» **Task to carry out**: Write out the records beneath this line exactly as they appear, minus any images.

--- Begin Material for this task ---

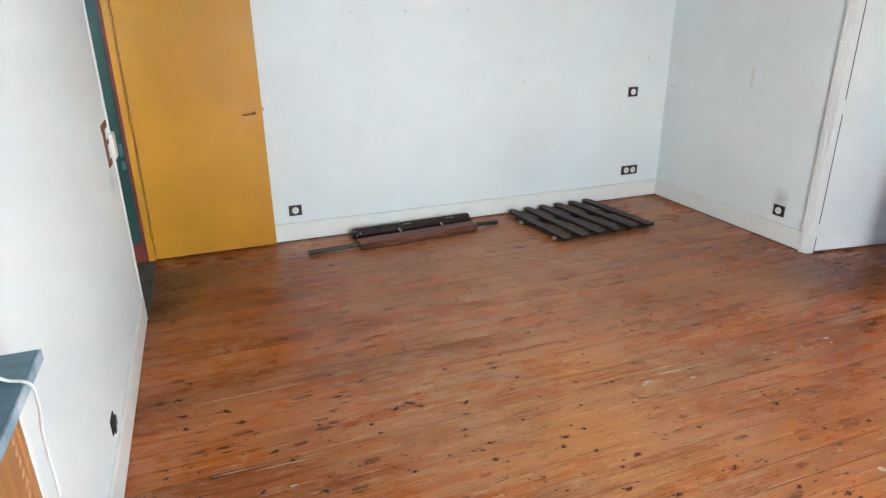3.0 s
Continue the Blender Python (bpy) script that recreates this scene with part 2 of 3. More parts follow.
def floor_wood():
    """Varnished pine: grain, knots, nail holes, worn pale patches, varnish pools, short cracks and fine scratches."""
    m = wood("varnished_pine_floor", (0.190, 0.041, 0.009), (0.325, 0.088, 0.019), (0.45, 0.138, 0.032), (1.0, 16, 16), 0.25, 1.5, 9.0,
             knot=(0.085, 0.026, 0.010), knot_scale=(4.2, 10.5, 0.0), knot_size=(0.46, -0.04), worn=(0.39, 0.185, 0.082), relief=0.06, spec=0.21, ragged=0.36, tones=(0.68, 1.18))
    ragged_patches(m, FLOOR_PATCHES)
    t = m.node_tree
    b = t.nodes["Principled BSDF"]
    c = b.inputs["Base Color"].links[0].from_socket
    v = coords(t, (0.8, 2.4, 1), spread=0.12)
    fine = noise_tex(t, coords(t, (3.0, 34, 1), spread=4.0), 3.0, 6, 0.75)
    pool = ramp(t, broken(t, noise_tex(t, v, 2.4, 7, 0.7, 0.6), fine, 0.3), [(0.69, grey(0.0)), (0.78, grey(0.6))])
    c = mix(t, pool, c, (0.40, 0.115, 0.017))
    red = ramp(t, noise_tex(t, coords(t, (0.5, 5.0, 1), spread=1.0), 1.9, 6, 0.6, 0.6), [(0.54, grey(0.0)), (0.66, grey(0.42))])
    c = mix(t, red, c, (0.25, 0.052, 0.013))
    dirt = ramp(t, noise_tex(t, coords(t, (1.0, 2.2, 1)), 2.2, 8, 0.75, 0.3), [(0.55, grey(0.0)), (0.70, grey(0.24))])
    c = mix(t, dirt, c, (0.14, 0.070, 0.046))
    line = ramp(t, noise_tex(t, coords(t, (0.9, 75, 1), spread=7.0), 2.2, 3, 0.6, 0.8), [(0.57, grey(0.0)), (0.64, grey(0.26))])
    c = mix(t, line, c, (0.13, 0.028, 0.009))
    scuff = noise_tex(t, coords(t, (5, 18, 1), spread=3.0), 9.0, 5, 0.8)
    c = mix(t, ramp(t, scuff, [(0.57, grey(0.0)), (0.64, grey(0.28))]), c, (0.14, 0.042, 0.016))
    c = mix(t, ramp(t, scuff, [(0.36, grey(0.4)), (0.43, grey(0.0))]), c, (0.50, 0.23, 0.095))
    dash = ramp(t, noise_tex(t, coords(t, (11, 40, 1), spread=8.0), 1.3, 2, 0.5, 1.2), [(0.675, grey(0.0)), (0.70, grey(0.8))])
    c = mix(t, dash, c, (0.040, 0.014, 0.008))
    scr = ramp(t, noise_tex(t, coords(t, (1.4, 80, 1), spread=5.0), 3.0, 2, 0.5), [(0.69, grey(0.0)), (0.71, grey(0.75))])
    c = mix(t, scr, c, (0.60, 0.40, 0.27))
    nv = coords(t, (8.0, 19.0, 0.0))
    vor = node(t, "ShaderNodeTexVoronoi", Scale=1.0, Randomness=1.0)
    vor.voronoi_dimensions = '2D'
    t.links.new(nv, vor.inputs["Vector"])
    dot = ramp(t, vor.outputs["Distance"], [(0.06, grey(1.0)), (0.09, grey(0.0))])
    rare = ramp(t, noise_tex(t, coords(t, (1, 1, 1)), 9.0, 2), [(0.60, grey(0.0)), (0.64, grey(0.9))])
    both = mix(t, 1.0, dot, rare, 'MULTIPLY')
    c = mix(t, both, c, (0.028, 0.012, 0.008))
    t.links.new(c, b.inputs["Base Color"])
    return m


M_FLOOR = floor_wood()
# soft dark brown patches at both doorways and before the yellow door
tint_spots(M_FLOOR, (((4.25, -2.0, 0), 0.6, 0.6), ((-0.02, -0.50, 0), 0.40, 0.8), ((0.0, -0.90, 0), 0.28, 0.8), ((0.40, -0.45, 0), 0.7, 0.35)), (0.070, 0.030, 0.017))
M_PANEL = wood("stained_pine_panelling", (0.125, 0.027, 0.0065), (0.220, 0.058, 0.013), (0.315, 0.098, 0.026), (1.2, 14, 14), 0.55, 2.6, 5.0, worn=(0.21, 0.060, 0.020), spec=0.3)


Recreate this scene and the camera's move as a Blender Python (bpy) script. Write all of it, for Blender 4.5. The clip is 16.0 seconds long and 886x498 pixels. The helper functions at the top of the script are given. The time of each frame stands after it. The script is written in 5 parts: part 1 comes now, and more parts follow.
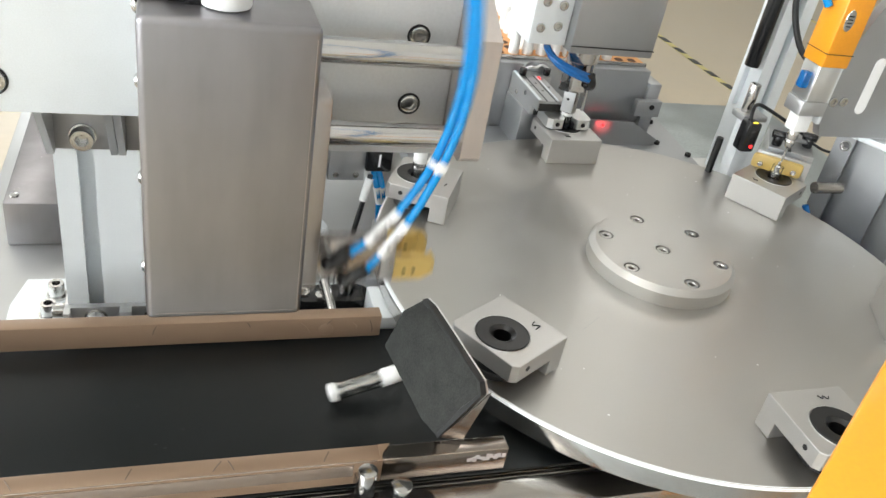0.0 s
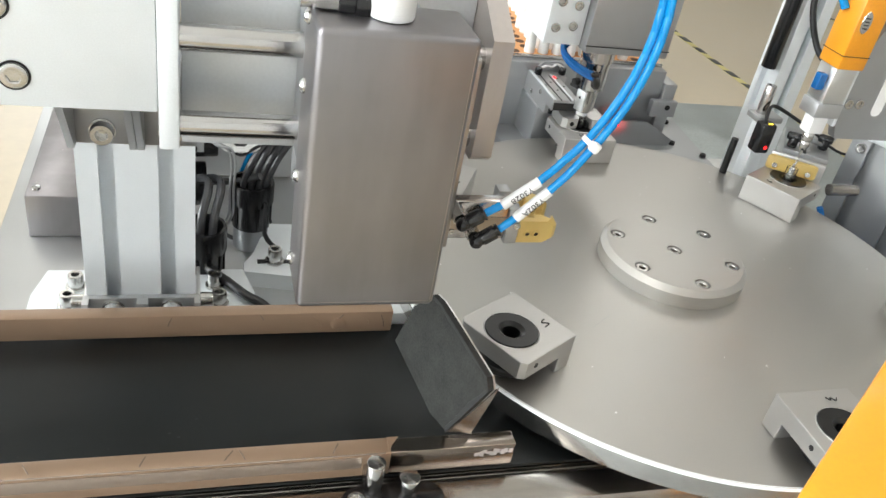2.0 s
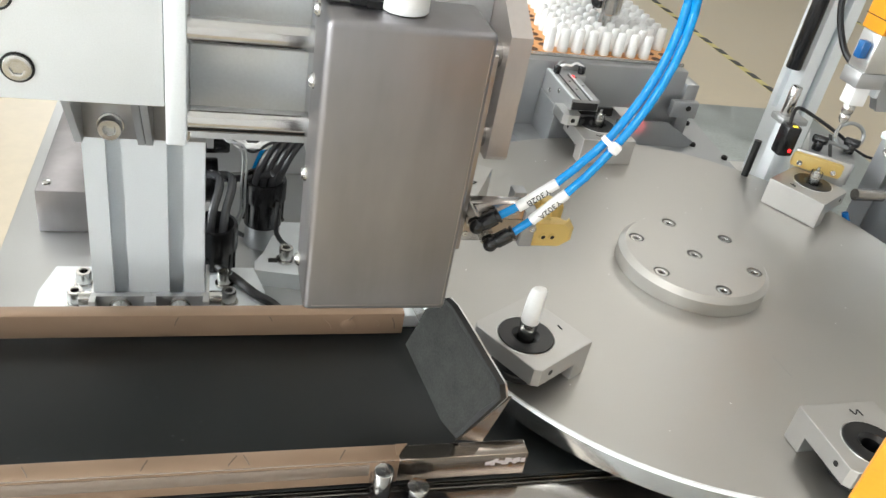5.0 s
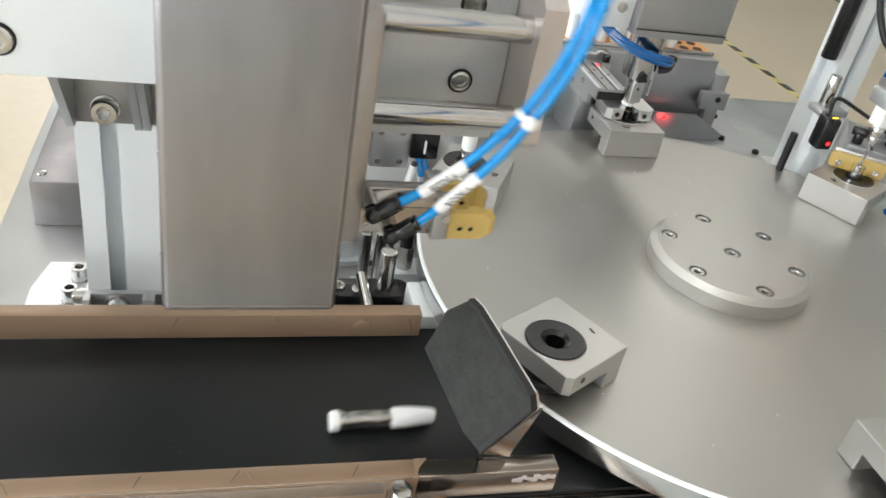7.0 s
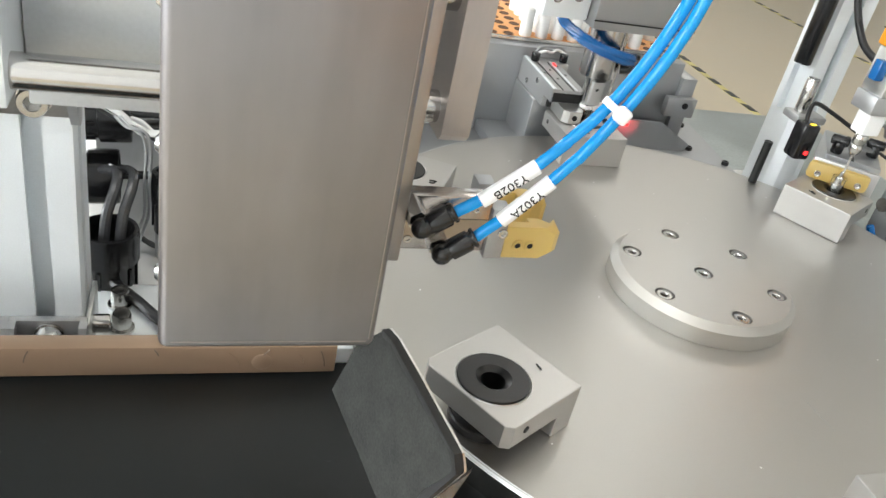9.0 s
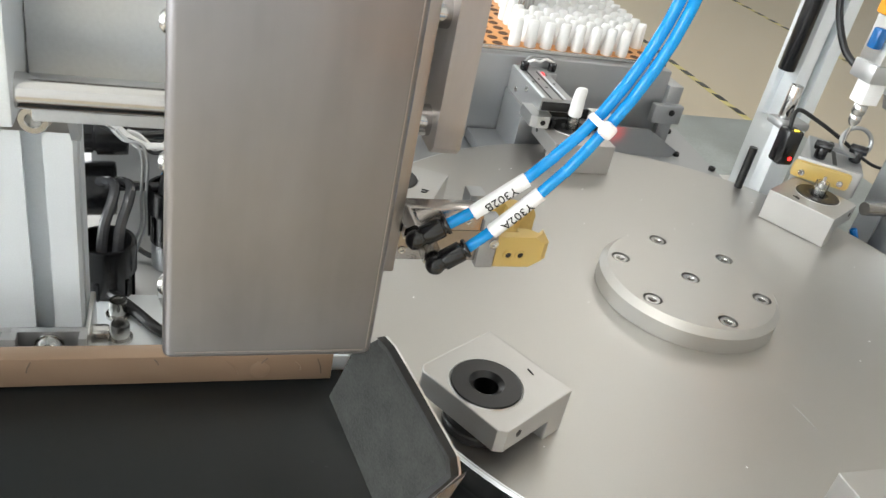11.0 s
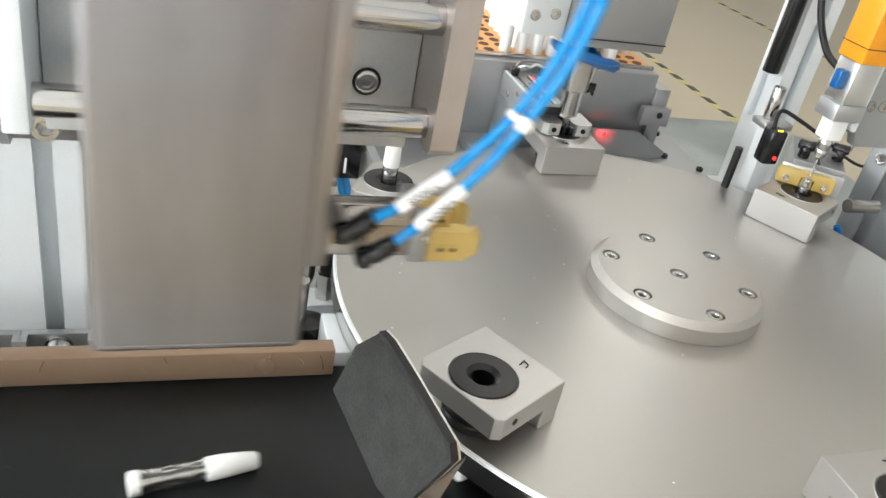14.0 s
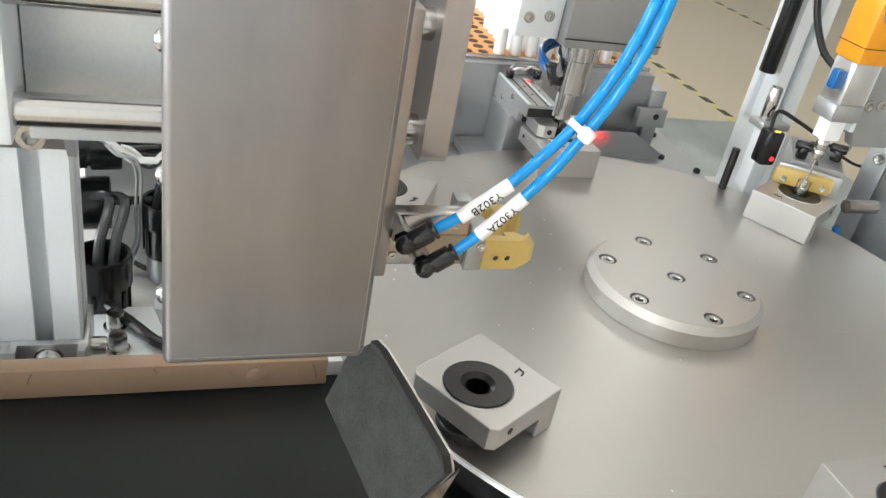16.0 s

--- End Material for this task ---

» **Problem solution**:
3.0 s
Continue the Blender Python (bpy) script that recreates this scene with part 2 of 3. More parts follow.
def floor_wood():
    """Varnished pine: grain, knots, nail holes, worn pale patches, varnish pools, short cracks and fine scratches."""
    m = wood("varnished_pine_floor", (0.190, 0.041, 0.009), (0.325, 0.088, 0.019), (0.45, 0.138, 0.032), (1.0, 16, 16), 0.25, 1.5, 9.0,
             knot=(0.085, 0.026, 0.010), knot_scale=(4.2, 10.5, 0.0), knot_size=(0.46, -0.04), worn=(0.39, 0.185, 0.082), relief=0.06, spec=0.21, ragged=0.36, tones=(0.68, 1.18))
    ragged_patches(m, FLOOR_PATCHES)
    t = m.node_tree
    b = t.nodes["Principled BSDF"]
    c = b.inputs["Base Color"].links[0].from_socket
    v = coords(t, (0.8, 2.4, 1), spread=0.12)
    fine = noise_tex(t, coords(t, (3.0, 34, 1), spread=4.0), 3.0, 6, 0.75)
    pool = ramp(t, broken(t, noise_tex(t, v, 2.4, 7, 0.7, 0.6), fine, 0.3), [(0.69, grey(0.0)), (0.78, grey(0.6))])
    c = mix(t, pool, c, (0.40, 0.115, 0.017))
    red = ramp(t, noise_tex(t, coords(t, (0.5, 5.0, 1), spread=1.0), 1.9, 6, 0.6, 0.6), [(0.54, grey(0.0)), (0.66, grey(0.42))])
    c = mix(t, red, c, (0.25, 0.052, 0.013))
    dirt = ramp(t, noise_tex(t, coords(t, (1.0, 2.2, 1)), 2.2, 8, 0.75, 0.3), [(0.55, grey(0.0)), (0.70, grey(0.24))])
    c = mix(t, dirt, c, (0.14, 0.070, 0.046))
    line = ramp(t, noise_tex(t, coords(t, (0.9, 75, 1), spread=7.0), 2.2, 3, 0.6, 0.8), [(0.57, grey(0.0)), (0.64, grey(0.26))])
    c = mix(t, line, c, (0.13, 0.028, 0.009))
    scuff = noise_tex(t, coords(t, (5, 18, 1), spread=3.0), 9.0, 5, 0.8)
    c = mix(t, ramp(t, scuff, [(0.57, grey(0.0)), (0.64, grey(0.28))]), c, (0.14, 0.042, 0.016))
    c = mix(t, ramp(t, scuff, [(0.36, grey(0.4)), (0.43, grey(0.0))]), c, (0.50, 0.23, 0.095))
    dash = ramp(t, noise_tex(t, coords(t, (11, 40, 1), spread=8.0), 1.3, 2, 0.5, 1.2), [(0.675, grey(0.0)), (0.70, grey(0.8))])
    c = mix(t, dash, c, (0.040, 0.014, 0.008))
    scr = ramp(t, noise_tex(t, coords(t, (1.4, 80, 1), spread=5.0), 3.0, 2, 0.5), [(0.69, grey(0.0)), (0.71, grey(0.75))])
    c = mix(t, scr, c, (0.60, 0.40, 0.27))
    nv = coords(t, (8.0, 19.0, 0.0))
    vor = node(t, "ShaderNodeTexVoronoi", Scale=1.0, Randomness=1.0)
    vor.voronoi_dimensions = '2D'
    t.links.new(nv, vor.inputs["Vector"])
    dot = ramp(t, vor.outputs["Distance"], [(0.06, grey(1.0)), (0.09, grey(0.0))])
    rare = ramp(t, noise_tex(t, coords(t, (1, 1, 1)), 9.0, 2), [(0.60, grey(0.0)), (0.64, grey(0.9))])
    both = mix(t, 1.0, dot, rare, 'MULTIPLY')
    c = mix(t, both, c, (0.028, 0.012, 0.008))
    t.links.new(c, b.inputs["Base Color"])
    return m


M_FLOOR = floor_wood()
# soft dark brown patches at both doorways and before the yellow door
tint_spots(M_FLOOR, (((4.25, -2.0, 0), 0.6, 0.6), ((-0.02, -0.50, 0), 0.40, 0.8), ((0.0, -0.90, 0), 0.28, 0.8), ((0.40, -0.45, 0), 0.7, 0.35)), (0.070, 0.030, 0.017))
M_PANEL = wood("stained_pine_panelling", (0.125, 0.027, 0.0065), (0.220, 0.058, 0.013), (0.315, 0.098, 0.026), (1.2, 14, 14), 0.55, 2.6, 5.0, worn=(0.21, 0.060, 0.020), spec=0.3)


Recreate this scene and the camera's move as a Blender Python (bpy) script. Write all of it, for Blender 4.5. The clip is 16.0 seconds long and 886x498 pixels. The helper functions at the top of the script are given. The time of each frame stands after it. The script is written in 5 parts: part 1 comes now, and more parts follow.
0.0 s
2.0 s
5.0 s
7.0 s
9.0 s
11.0 s
14.0 s
16.0 s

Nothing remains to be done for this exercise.